HAMPTON — The ninth annual New Year’s Day Frostbite Race for sailboats on Watauga Lake will start at noon Thursday from Lakeshore Marina, where the race also will finish. According to race captain Jim Little, weather will be a factor, because it is always a factor in sailing. Today’s forecast calls for windy weather, but things are expected to calm down on Thursday with a high in the low 40s by race time.
However, there’s a reason almost all the sailboats in the region are based on Watauga Lake.
“The wind is always stronger there,” Little said. “I live on Patrick Henry Lake, but it’s always stronger because the winds channel through on Watauga.”
He said there also is a thermal effect from the mountains when there’s an east wind.
It’s not only the surface weather that makes Watauga a good sailing lake, but the fact that underwater there are steep sides and deep water in the center.
It is less affected by the Tennessee Valley Authority’s winter drawdowns than the other reservoirs in the region.
“You can sail to within 50-to-75 feet of the shore to tack,” Little said. “The water is at least 50 feet deep, and in the center it is 250 feet deep.”
Sailboats are able to sail into
the wind by tacking across the
wind at an angle.
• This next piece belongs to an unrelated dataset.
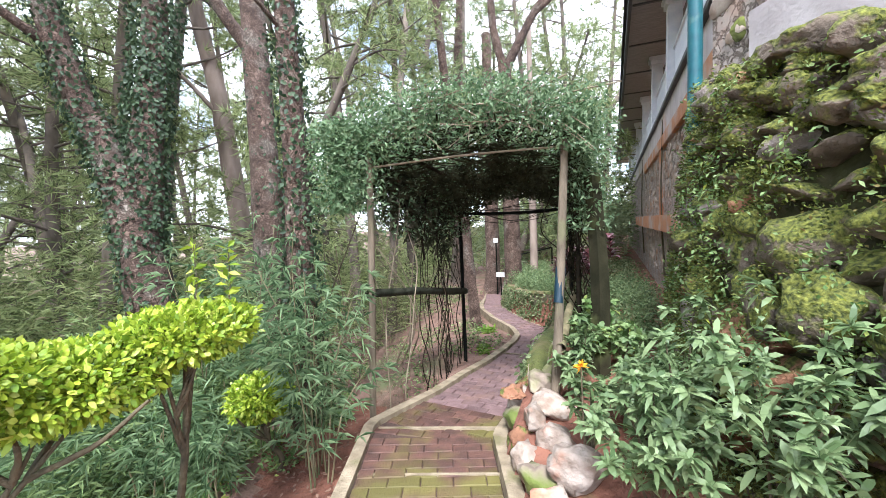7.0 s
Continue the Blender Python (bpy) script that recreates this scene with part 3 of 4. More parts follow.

Tacking also gives the best push going away from the wind, but boats must swing from side to side in order to keep on course.
The racing fleet of 12 to 16 boats will complete the course in about two hours, depending on the vagaries of wind and weather.
Most of the competing vessels are fairly large cruising sailboats with sleep-aboard accommodation. Crews range from two to four persons, some of which will be novices receiving instruction from their captains as they race.
Weather for the annual event has varied dramatically. The first event in 2001 was sailed in a blizzard, but weather for more
recent races has been calmer.
However, sailors don’t want
really calm weather.
The Watauga Lake Sailing Club serves cruising and racing enthusiasts from Northeast Tennessee, Southwest Virginia and Western North Carolina.
As if captaining a boat didn’t keep one busy enough, Little claims there is plenty of time to enjoy the scenery. “It’s mostly National Forest along the shoreline. There are few houses, so the view, combined with the weather conditions, makes Watauga one of the great inland sailing lakes,” Little said.